Guerreiros europeus e o jihad na Síria

Diogo Bercito
Reprodução de suposto jihadista britânico na Síria. Crédito YouTube
Reprodução de suposto jihadista britânico na Síria. Crédito YouTube

“Todos os homens sonham, mas não igualmente”, escreve TE Lawrence em suas memórias da revolta árabe de 1916-18. “Aqueles que sonham à noite nos cantos poeirentos de suas mentes acordam de dia e descobrem que era vaidade.
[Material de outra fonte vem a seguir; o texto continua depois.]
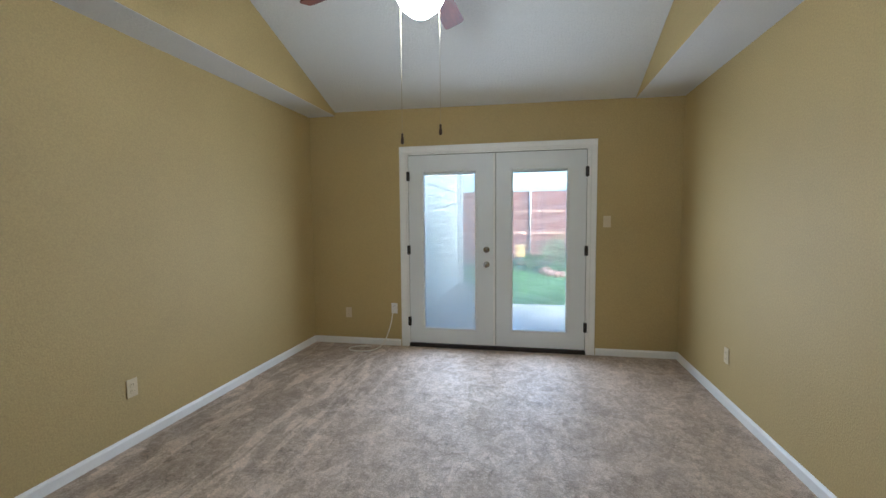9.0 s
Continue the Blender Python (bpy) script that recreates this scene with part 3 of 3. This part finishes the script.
def iron_bm():
    """A scrolled blade holder: two curls and a three-lobed plate."""
    bm = bmesh.new()
    for s in (-1, 1):
        pts = smooth_curve(((0.082, s * 0.004, 0.012), (0.110, s * 0.026, 0.012), (0.145, s * 0.046, 0.004), (0.185, s * 0.045, -0.006), (0.21, s * 0.022, -0.007), (0.19, s * 0.008, -0.008), (0.165, s * 0.018, -0.010)), 6)
        t = tube(pts, 0.0065, 8)
        me = bpy.data.meshes.new("scroll")
        t.to_mesh(me)
        t.free()
        bm.from_mesh(me)
        bpy.data.meshes.remove(me)
    for x, y, r in ((0.130, 0, 0.026), (0.165, -0.026, 0.020), (0.165, 0.026, 0.020), (0.195, 0, 0.024), (0.225, -0.032, 0.022), (0.225, 0.032, 0.022), (0.262, 0, 0.024), (0.225, 0, 0.022)):
        m = Matrix.Translation((x, y, -0.0072))
        t = lathe(((r, -0.003), (r, 0.003)), 18, m)
        me = bpy.data.meshes.new("lobe")
        t.to_mesh(me)
        t.free()
        bm.from_mesh(me)
        bpy.data.meshes.remove(me)
    return bm


blade_me = mesh_of(blade_bm(), "blade", CHERRY)
iron_me = mesh_of(iron_bm(), "blade_iron", POLISHED, True)
for k in range(4):
    m = Matrix.Translation((0, 0, ZB)) @ Matrix.Rotation(radians(3.5), 4, "X") @ Matrix.Rotation(radians(-4), 4, "Y") @ Matrix.Rotation(radians(-4 + 90 * k), 4, "Z") @ Matrix.Rotation(radians(6), 4, "Y") @ Matrix.Rotation(radians(-15), 4, "X")
    b = new("blade", blade_me)
    b.parent = fan
    b.matrix_local = m
    b["label"] = "cherry-stained wooden fan blade"
    i = new("blade_iron", iron_me)
    i.parent = b
    i["label"] = "scrolled polished brass blade holder"
for dx, end_z in ((-0.126, 1.812), (0.080, 1.848)):
    end, dy = end_z - fan_top, 0.075
    top = -0.795
    bm = tube([(dx * 0.45, 0.035, top), (dx * 0.8, 0.06, top + 0.002), (dx * 0.97, dy, top - 0.012), (dx, dy, top - 0.04)] + [(dx, dy, top - 0.04 + (end - top + 0.04) * q / 6) for q in range(1, 7)], 0.0011, 6)
    ch = part("pull_chain", bm, CHAIN, fan, "thin bead pull chain")
    part("fob", lathe(((0.002, 0.0), (0.006, -0.004), (0.0055, -0.018), (0.0085, -0.034), (0.009, -0.048), (0.005, -0.056), (0.001, -0.057)), 16, Matrix.Translation((dx, dy, end))), FOB, ch, "dark turned wooden fob", smooth=True)

# ---- outdoors ----
bm = bmesh.new()
bmesh.ops.create_grid(bm, x_segments=60, y_segments=60, size=400, matrix=Matrix.Translation((0, 400 + YB + T + 0.3, GROUND - 0.02)))
structure("ground", bm, LAWN, "green lawn reaching past the fence", "ground")
bm = box(-6, 8, YB + T + 0.002, 10.05, GROUND - 0.12, GROUND + 0.03, 0.012)
add_box(bm, -4, -0.78, 10.02, 12.2, GROUND - 0.12, GROUND + 0.026, 0.01)
structure("pavement", bm, CONCRETE, "pale concrete patio slab outside the doors", "patio")


def grass_bm():
    rng = random.Random(4)
    verts, faces = [], []
    for _ in range(26000):
        x, y = rng.uniform(-4.5, 3.2), 10.0 + 5.9 * rng.random() ** 1.1
        a, h, w = rng.uniform(0, math.pi), rng.uniform(0.022, 0.04), 0.006
        lean = (rng.uniform(-0.02, 0.02), rng.uniform(-0.02, 0.02))
        i = len(verts)
        verts += [(x - w * math.cos(a), y - w * math.sin(a), GROUND - 0.02), (x + w * math.cos(a), y + w * math.sin(a), GROUND - 0.02), (x + lean[0], y + lean[1], GROUND - 0.02 + h)]
        faces.append((i, i + 1, i + 2))
    me = bpy.data.meshes.new("grass")
    me.from_pydata(verts, [], faces)
    me.materials.append(GRASS)
    return me


tagged(new("grass", grass_bm()), "short mown green lawn grass", "grass", kind="stuff")

# the house's wing beside the patio
WX, WY = -1.66, 12.2
wing = thing("house_wing", (0, 0, GROUND), "house wing clad in pale horizontal lap siding", "house")
part("wall", box(WX - 3.0, WX - 0.03, YB + T + 0.3, WY, -0.05, 2.9), SIDING, wing)
lap = 0.185
for k in range(15):
    z = 0.06 + k * lap
    bm = bmesh.new()
    y0, y1 = YB + T + 0.3, WY - 0.09
    v = [bm.verts.new(c) for c in ((WX - 0.03, y0, z), (WX, y0, z), (WX - 0.022, y0, z + lap + 0.01), (WX - 0.03, y0, z + lap + 0.01))]
    u = [bm.verts.new((p.co.x, y1, p.co.z)) for p in v]
    for i in range(4):
        bm.faces.new((v[i], v[(i + 1) % 4], u[(i + 1) % 4], u[i]))
    bm.faces.new(v)
    bm.faces.new(u)
    part("siding_board", bm, SIDING, wing)
part("corner_board", box(WX - 0.10, WX + 0.10, WY - 0.09, WY + 0.06, 0, 2.9, 0.004), CORNERB, wing, "grey corner board")
bm = bmesh.new()
add_box(bm, WX - 3.4, WX + 0.3, YB + 0.3, WY + 0.4, 2.9, 3.05)
part("roof", bm, ROOFM, wing, "grey shingle roof edge")

# fence
FYY = 16.0
fence = thing("fence", (0, FYY, GROUND), "tall red-brown stained wooden privacy fence", "fence")
board = mesh_of(box(-0.0688, 0.0688, -0.009, 0.009, 0.04, 2.36, 0.002), "board", CEDAR)
n0 = -36
for k in range(n0, 44):
    b = new("board", board)
    b.parent = fence
    b.location = (k * 0.137, 0.004 * (k % 2), 0.012 * math.sin(k * 3.1))
for z in (0.41, 1.05, 1.72):
    part("rail", box(-5.0, 6.0, -0.055, -0.014, z - 0.02, z + 0.045, 0.004), RAILW, fence, "weathered horizontal rail")
post_me = mesh_of(lathe(((0.03, 0), (0.03, 2.34), (0.022, 2.36), (0.001, 2.365)), 16), "post", GALV, True)
for k in range(-2, 3):
    b = new("post", post_me)
    b.parent = fence
    b.location = (-0.06 + 2.44 * k, -0.09, 0)
    b["label"] = "grey galvanised steel post"


def shrub(name, at, rx, ry, rz, n, seed, label, leafsize=0.05):
    rng = random.Random(seed)
    s = thing(name, at, label, "shrub")
    stems = bmesh.new()
    for k in range(9):
        a = rng.uniform(0, 2 * math.pi)
        tip = Vector((rx * 0.7 * math.cos(a), ry * 0.7 * math.sin(a), rz * rng.uniform(0.9, 1.6)))
        t = tube([(0.02 * math.cos(a), 0.02 * math.sin(a), 0), tip * 0.5 + Vector((0, 0, 0.05)), tip], 0.008, 5)
        me = bpy.data.meshes.new("stem")
        t.to_mesh(me)
        t.free()
        stems.from_mesh(me)
        bpy.data.meshes.remove(me)
    part("stems", stems, FOB, s, "thin brown stems")
    verts, faces = [], []
    clumps = [(Vector((rx * rng.uniform(-0.75, 0.75), ry * rng.uniform(-0.7, 0.7), rz * rng.uniform(0.35, 1.6))), rng.uniform(0.3, 0.55)) for _ in range(14)]
    for _ in range(n):
        c, r = rng.choice(clumps)
        d = Vector((rng.gauss(0, 1), rng.gauss(0, 1), rng.gauss(0, 1))).normalized() * (rng.random() ** 0.4) * r
        p = c + Vector((d.x * rx, d.y * ry, d.z * rz))
        p.z = max(0.02, p.z)
        u = Vector((rng.gauss(0, 1), rng.gauss(0, 1), rng.gauss(0, 0.6))).normalized()
        w = u.cross(Vector((rng.gauss(0, 1), rng.gauss(0, 1), 1))).normalized()
        L = leafsize * rng.uniform(0.6, 1.3)
        i = len(verts)
        verts += [tuple(p), tuple(p + u * L * 0.5 + w * L * 0.28), tuple(p + u * L), tuple(p + u * L * 0.5 - w * L * 0.28)]
        faces.append((i, i + 1, i + 2, i + 3))
    me = bpy.data.meshes.new("foliage")
    me.from_pydata(verts, [], faces)
    me.materials.append(LEAF)
    f = new("foliage", me)
    f.parent = s
    return s


shrub("shrub", (0.78, 14.9, GROUND - 0.02), 0.55, 0.5, 0.55, 2600, 1, "bushy green garden shrub in front of the fence")
shrub("shrub", (-0.02, 15.3, GROUND - 0.02), 0.42, 0.3, 0.26, 1500, 2, "low dark green shrub at the fence foot")
shrub("shrub", (-0.75, 15.45, GROUND - 0.02), 0.4, 0.25, 0.2, 1200, 3, "low dark green shrub at the fence foot")
shrub("shrub", (1.9, 15.2, GROUND - 0.02), 0.6, 0.4, 0.45, 1800, 5, "bushy green garden shrub in front of the fence")


def stone_bm(seed):
    rng = random.Random(seed)
    bm = bmesh.new()
    bmesh.ops.create_icosphere(bm, subdivisions=2, radius=1.0)
    for v in bm.verts:
        v.co *= 1 + 0.18 * noise.noise(v.co * 1.3 + Vector((seed, 0, 0)))
        v.co = Vector((v.co.x * 0.15, v.co.y * 0.11, max(-0.05, v.co.z * 0.10)))
    return bm


stone_me = [mesh_of(stone_bm(s), "edging_stone", STONE, True) for s in (1, 2, 3)]
for k in range(9):
    a = radians(150 + 12 * k)
    st = new("edging_stone", stone_me[k % 3])
    st.location = (1.15 + 0.85 * math.cos(a), 14.6 + 0.75 * math.sin(a), GROUND - 0.02 + 0.05)
    st.rotation_euler = (0, 0, a + 0.5 * k)
    tagged(st, "rounded reddish edging stone round the flower bed", "stone", group="flower bed edging")
fb = thing("bird_feeder", (-0.33, 15.1, GROUND - 0.02), "faded yellow garden box on a thin stake", "bird feeder")
part("stake", lathe(((0.018, 0), (0.018, 0.5)), 10), GALV, fb)
bm = box(-0.13, 0.13, -0.1, 0.1, 0.42, 0.70, 0.01)
part("box", bm, YELLOW, fb)
bm = box(-0.17, 0.17, -0.14, 0.14, 0.70, 0.75, 0.015)
part("lid", bm, YELLOW, fb)
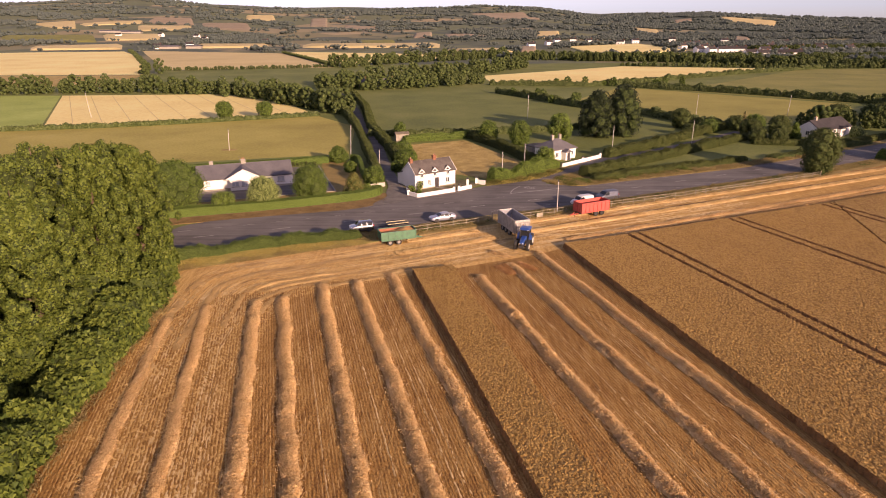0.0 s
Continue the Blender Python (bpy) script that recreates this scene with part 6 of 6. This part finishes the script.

Mas os sonhadores diurnos são homens perigosos, porque podem agir sobre seus sonhos de olhos abertos para torná-los possíveis.”

Me deparei hoje, em uma reportagem da Al Jazeera (leia clicando aqui), com essa citação do oficial britânico que conhecemos, via cinema, pelo apelido de “Lawrence da Arábia“. Ícone no Ocidente, a partir de sua suposta liderança de milhares de beduínos em uma batalha contra o império otomano, Lawrence é também o símbolo de uma ética aventureira e intervencionista que há décadas tem marcado as relações entre Estados ocidentais e o mundo de cultura árabe.

As observações do oficial britânico, como bem costura a Al Jazeera, parecem ainda ser adequadas à região. Quase um século depois de suas aventuras no Oriente Médio, milhares de europeus têm viajado à Síria para participar de um complexo e violento conflito armado. Eles dizem que estão ali –de olhos abertos ou fechados– para o “jihad”, o esforço por uma guerra santa.

Recentemente um rebelde com forte sotaque britânico ganhou fama na internet ao descrever as condições de vida durante a insurgência contra o regime de Bashar al-Assad (veja o vídeo aqui, em que ele diz não ser fácil “ficar na frente de um tanque quando ele dispara contra você”). Hoje fóruns jihadistas na internet estavam anunciando a morte do rapper alemão Deso Dogg, supostamente vitimado no domingo por um atentado terrorista. Ele havia entrado para a facção Estado Islâmico do Iraque e do Levante e adotado o nome Abu Talha al-Almani (“o alemão”). Leia a notícia clicando aqui.

Parte desses guerreiros deixou a Europa tendo em vista defender um país –do regime ou da insurgência, a depender do ponto de vista– com o qual tem relação. Em alguns casos, são os laços familiares. Em outros, os de religião. Mas há também, notam pesquisadores ouvidos pela Al Jazeera, aqueles que se arriscam no deserto sem ter nenhuma conexão clara com a Síria. Um terço deles são conversos desconectados com os mundos árabe e islâmico, diz Mathieu Guidere, da Universidade de Toulouse, na França.

Para Jeremy Wilson, biógrafo de Lawrence, há um possível paralelo nas histórias desses guerreiros e na do oficial britânico, incluindo a ideia de incompatibilidade social. Lawrence era, afinal, “um excluído involuntário”, sendo filho ilegítimo em uma sociedade conservadora. “[Os guerreiros europeus na Síria] lutariam no Oriente Médio se estivessem contentes em casa? Não acho que a tentação seria muito forte”, diz Wilson.

Ainda que a motivação seja pessoal, a questão está longe de ser de foro íntimo. A crescente onda de europeus rumo à Síria para lutar no conflito civil –que já matou mais de 150 mil pessoas nos últimos três anos– é preocupação de segurança doméstica, na Europa e nos EUA. Porque os sobreviventes desses embates violentos um dia irão retornar a suas casa. Ali, preocupam-se os governo ocidentais, podem doutrinar conterrâneos.

Semelhantes preocupações levaram o governo israelense a perseguir jovens árabes-israelenses que viajaram à Síria para participar do confronto. Conversei com as famílias de alguns deles recentemente, e vocês podem clicar aqui para reler essa história.

Os guerreiros europeus na Síria são, afinal, rejeitados pelos grupos mais seculares, que não podem desagradar governos europeus enquanto pedem financiamento e armas para sua luta. Cabe às facções islamitas, incluindo aquelas ligadas à rede terrorista Al Qaeda, absorver esses homens.